Wednesday, August 28, 2013

Coppola and Luhrman

This will be a sort of review, and a sort of venting post. It's a subject I feel rather strongly about, strangely enough, and after trying in vain to explain it to a friend, I thought I'd have a go here. I recently watched the movie "Marie Antoinette", directed by Sofia Coppola (of recent "The Bling Ring" fame). It was a movie with awkward blackouts and strange shots, and entire scenes with no dialogue at all. It was light on action and heavy on beautiful sets, and somehow, the picture was altogether very sad.

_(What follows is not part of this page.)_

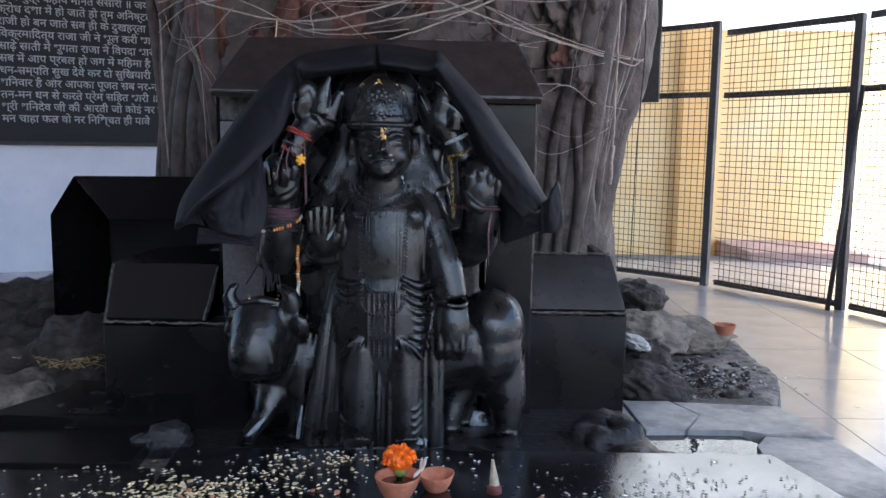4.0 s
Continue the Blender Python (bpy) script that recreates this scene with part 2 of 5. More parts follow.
def tube(bm, points, radii, seg=10, steps=5, mat=0, flat=1.0):
    """A closed tapering tube through the points; flat squeezes it front to back."""
    line = smooth_line(points, steps)
    if not isinstance(radii, (list, tuple)):
        radii = [radii, radii]
    rings = []
    n = len(line)
    for i, p in enumerate(line):
        t = i / (n - 1) * (len(radii) - 1)
        k = min(int(t), len(radii) - 2)
        r = radii[k] + (radii[k + 1] - radii[k]) * (t - k)
        d = (line[min(i + 1, n - 1)] - line[max(i - 1, 0)]).normalized()
        side = d.cross(Vector((0, 1, 0)) if abs(d.y) < 0.9 else Vector((0, 0, 1))).normalized()
        up = d.cross(side)
        rings.append([bm.verts.new(p + (side * math.cos(a) + up * math.sin(a) * flat) * r) for a in (2 * math.pi * j / seg for j in range(seg))])
    faces = [bm.faces.new((q[j], q[(j + 1) % seg], w[(j + 1) % seg], w[j])) for q, w in zip(rings, rings[1:]) for j in range(seg)]
    faces += [bm.faces.new(rings[0][::-1]), bm.faces.new(rings[-1])]
    for f in faces:
        f.material_index, f.smooth = mat, True
    return bm


def ring(bm, centre, axis, radius, thick, seg=24, squash=1.0, mat=0, wobble=0.0, seed=0):
    """A closed loop of cord round an axis."""
    axis = Vector(axis).normalized()
    u = axis.cross(Vector((0, 0, 1)) if abs(axis.z) < 0.9 else Vector((1, 0, 0))).normalized()
    v = axis.cross(u)
    rnd = random.Random(seed)
    loops = []
    for i in range(seg):
        a = 2 * math.pi * i / seg
        o = u * math.cos(a) + v * math.sin(a) * squash
        c = Vector(centre) + o * (radius + rnd.uniform(-1, 1) * wobble) + axis * rnd.uniform(-1, 1) * wobble
        loops.append([bm.verts.new(c + (o * math.cos(b) + axis * math.sin(b)) * thick) for b in (2 * math.pi * k / 6 for k in range(6))])
    for i in range(seg):
        q, w = loops[i], loops[(i + 1) % seg]
        for k in range(6):
            f = bm.faces.new((q[k], w[k], w[(k + 1) % 6], q[(k + 1) % 6]))
            f.material_index, f.smooth = mat, True
    return bm


def lathe(bm, profile, seg=28, at=(0, 0, 0)):
    """Turns a profile of (radius, height) round the upright axis."""
    rings = []
    for r, z in profile:
        rings.append([bm.verts.new((at[0] + r * math.cos(a), at[1] + r * math.sin(a), at[2] + z)) for a in (2 * math.pi * j / seg for j in range(seg))])
    for q, w in zip(rings, rings[1:]):
        for j in range(seg):
            bm.faces.new((q[j], q[(j + 1) % seg], w[(j + 1) % seg], w[j])).smooth = True
    bm.faces.new(rings[0][::-1])
    bm.faces.new(rings[-1])
    return bm


def lump(bm, x, y, z, rx, ry, rz, seed, rough=0.25, freq=2.2, level=4, turn=(0, 0, 0)):
    """A broken stone: an icosphere pushed in and out, with some flats."""
    r = bmesh.ops.create_icosphere(bm, subdivisions=level, radius=1.0)
    m = pose(x, y, z, *turn)
    off = Vector((seed * 7.3, seed * 3.1, seed * 1.7))
    for v in r["verts"]:
        p = v.co.copy()
        k = 1 + rough * noise.fractal(p * freq + off, 0.9, 2.1, 5) + 0.35 * rough * noise.noise(p * 7 + off)
        ridge = abs(noise.noise(p * 1.7 - off))
        k -= 0.35 * rough * (0.3 - min(ridge, 0.3))
        v.co = m @ Vector((p.x * rx * k, p.y * ry * k, p.z * rz * k))
        for f in v.link_faces:
            f.smooth = True
    return bm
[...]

Even so, I think that overall I liked it, and this is why: the characters were vapid and greedy, but you saw their vulnerabilities and understood them. Hollywood characters are so often black and white, good and evil, and people in real life are not that way. Marie Antoinette spent France away, but you understood what it was like to be in her high-heeled, fur-lined shoes. The entire picture is overwhelmingly sad, with the lives that can only be describe as "pomp an circumstance". Even so, the last image is a single room inside of Versailles, wrecked almost beyond recognition, and you think that maybe Marie and her husband were people after all.

No one could glorify them into heroes, and Coppola didn't even try it. The characters were deeply flawed, but this made them seem real. It reminded me, honestly, of Baz Luhrman's recent release "The Great Gatsby". No one will say that Daisy or Nick or Tom or even Gatsby are good, but they also aren't evil.

So while the beautiful costumes and sets of "Marie Antoinette" didn't overshadow the rough edits, the beautifully and realistically woven characters certainly did.